On Thursday, the Supreme Court questioned the Central Government about the need for the sedition law under s.124A IPC. "This dispute about the law is concerned, its colonial law, it was meant to suppress the freedom movement, the same law was used by British to silence Mahatma Gandhi, Tilak etc. Still, is it necessary after 75 years of independence”? asked CJI Ramana.
A plea was filed by SG Vombatkere which was tagged with a pending plea filed by the Editors Guild of India. "It's the same issue and a challenge on the statutory provision, and we demanded certain guidelines.

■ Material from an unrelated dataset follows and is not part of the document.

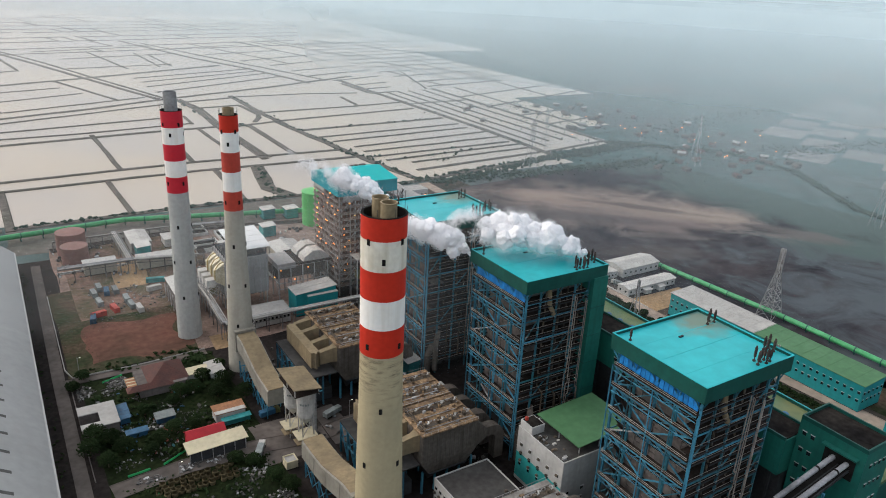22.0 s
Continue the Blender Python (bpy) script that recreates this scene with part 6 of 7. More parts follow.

We said how 124A, apart from being unconstitutional, is being grossly misused”, argued Shyam Divan, Senior Advocate.
To this, CJI Ramana referred to s.66A of the Information Technology Act, wherein "thousands of cases" were being registered despite the provision being struck down and people were arrested. There is a misuse of these provisions, but there is no accountability!" CJI Ramana also added that the main concern was the misuse of the law and zero accountability of the executive agencies.
In the petition filed by SG Vombatkere, the Army veteran Major-General challenged the constitutionality of the offence of sedition under s.124A of IPC for being 'vague' and creating a 'chilling effect on free speech'. S.124A, which was upheld in the 1962 judgment in Kedar Nath Singh v Union of India was sought in this plea as a fresh examination. After hearing this, the court said, "the petitioner has sacrificed his whole life for the country for his service. We cannot say it is a motivated petition”.
Responding to this, AG Venugopal mentioned, “this Section need not be struck down and only guidelines can be set out so that it meets its legal purpose." Further, while issuing the notice to the union, CJI said “I’ll look into it”. The notice was accepted by Tushar Mehta, Solicitor General.